When other Scriptures are brought to bear upon the question of whether people can be saved by works, it soon becomes evident that salvation by works is an impossibility under any circumstances. Although grace may be revealed in different degrees in different dispensations, it is evident from the very doctrine that all men are sinners, that all men are spiritually dead, and that no amount of good works can reverse the sentence of death or change the sinful nature of man. Works can never be the ground of man’s salvation. There can be no cure for depravity, Adamic sin, and obvious human failure found in every life, other than the grace of God. Hence, while there may be different dispensations with varying rules of life there can be only one way of salvation, namely, through Christ and His provided redemption. The question remains then how this passage in its plain emphasis on works can be justified.
The answer is first of all found in the fact that in every dispensation works are not the ground of salvation, but rather they are the evidence of salvation. It is always true that “faith without works is dead” (James 2:26). This does not mean that a man is saved by works, but it does mean that one who really trusts God and is the recipient of divine grace will manifest this fact in a changed life. Humanly speaking, it is proper to challenge faith that does not manifest itself in some way. The passage then should be added to all others that emphasize the importance of works, not as the basis for salvation, but as the evidence of it.
A question still remains, however, concerning the precise character of these works. Is it always true that those who are kind to others and feed them and clothe them are necessarily Christians? The obvious philanthropy of many non-Christians in our modern world would seem to indicate that this cannot be taken normally as an indisputable evidence of eternal life.
The answer to the problem is found in the peculiar circumstances which form the background of the judgment. The people who are here being judged as Gentiles are those who have survived the horrors of the great tribulation. In this period which Jeremiah refers to as “the time of Jacob’s trouble” (Jeremiah 30:7), anti-semitism will reach an all-time high. It is evident from the warning of Christ in Matthew 24:15-22 that the Jewish people will be hounded to the death especially in the Holy Land, and possibly throughout the world.
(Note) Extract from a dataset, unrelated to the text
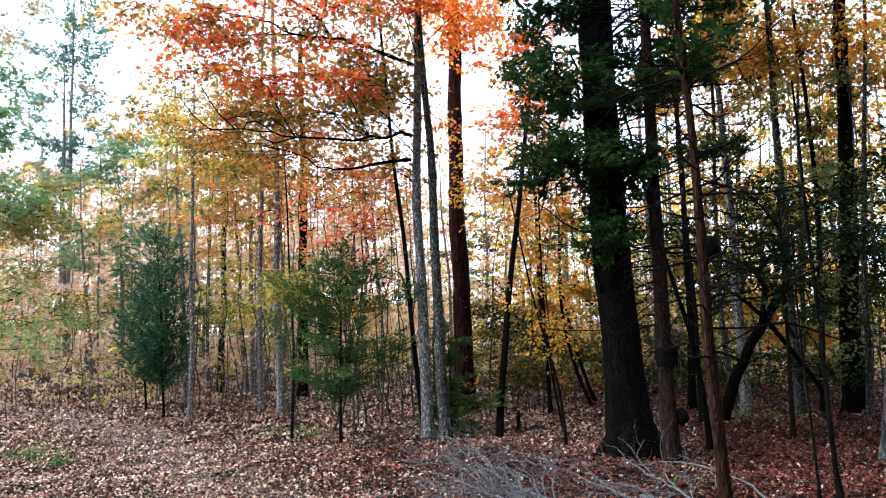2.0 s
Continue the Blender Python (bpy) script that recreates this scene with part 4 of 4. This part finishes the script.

Satanic hatred will be manifested to a degree never before achieved and will be part of the world-wide satanic deception which will cause men to believe a lie. In the words of II Thessalonians 2:11, “God shall send them strong delusion, that they should believe a lie.”
Under these peculiar circumstances, under the strain and stress of satanic hatred of God and compulsion to worship the world ruler, anyone who would befriend a Jew would be a marked man. It is almost inconceivable that one who would be a true worshiper of the beast would ignore the world-wide command to exterminate the Jew. For a Gentile under these circumstances to befriend one who is designated as “my brethren” would be phenomenal and could be motivated only by a realization that the Jewish people are indeed the people of God and that their Messiah is indeed the Saviour of all who believe in Him. A simple work of kindness such as is here described therefore becomes highly significant, and in the context of this judgment one who would perform deeds of kindness would inevitably be a believer in the Lord Jesus Christ. Hence, while the works are not the ground of their salvation, which inevitably must be the grace of God and the sacrifice of Christ, works are nevertheless the evidence of salvation and to this our Lord points.
It is still true that salvation is “not of works, lest any man should boast” (Ephesians 2:9) but rather by faith and by grace.
The importance of works in the final judgments of mankind here has another divine revelation. The sheep who have manifested their faith in Christ under trying circumstances by befriending a Jew are now rewarded by being ushered into the millennial kingdom with its blessings of Christ’s righteous rule and beneficent care over all who trust in Him. By contrast, the goats who followed the course of this world and undoubtedly participated in the persecution of the Jewish people as well as neglecting their acts of kindness now come under the divine judgment which they justly deserve, and are cast into everlasting fire.
The purpose of the judgment of the Gentiles is obviously one of separation of the righteous from the unrighteous in preparation for the millennial kingdom (cp. Matthew 24:40, 41). It is a fulfillment of that which was anticipated in the parables of Matthew 13 where it was predicted that in the end the wheat and the tares would be separated, the good and the bad fish would be dealt with, and the bad fish destroyed. The millennial kingdom will begin with the entire adult population of the world limited to those who have put their trust in Christ. It will be a new beginning comparable to that following the flood when Noah and his immediate family formed the entire population of the earth.
From this context it is also evident that this is not a final judgment of the individuals concerned. Those ushered into the millennial kingdom in this judgment still are in their natural bodies, still have a natural life to live, and ultimately will either die or be translated and have their life reviewed in finality. Although there is no specific revelation of this fact, the general truth of Hebrews 9:27, “as it is appointed unto men once to die, but after this the judgment,” it may be concluded that the sheep will be subject to ultimate reward for their works even though at this time they are assured of eternal salvation in that they possess eternal life. In a similar way the casting of the wicked into everlasting fire should not be confused as a final judgment in which they are cast into the lake of fire which does not occur for another thousand years. It is rather that they move into a state of divine judgment described by the word “everlasting fire” such as is true both in Hades, the temporary abode of the wicked dead, and the lake of fire, the final state of the wicked. Their judgment in a word is that they are put to death physically, but subject to future judgment and final resurrection at the Great White Throne judgment. This judgment accordingly ends the times of the Gentiles and begins the millennial rule of Christ.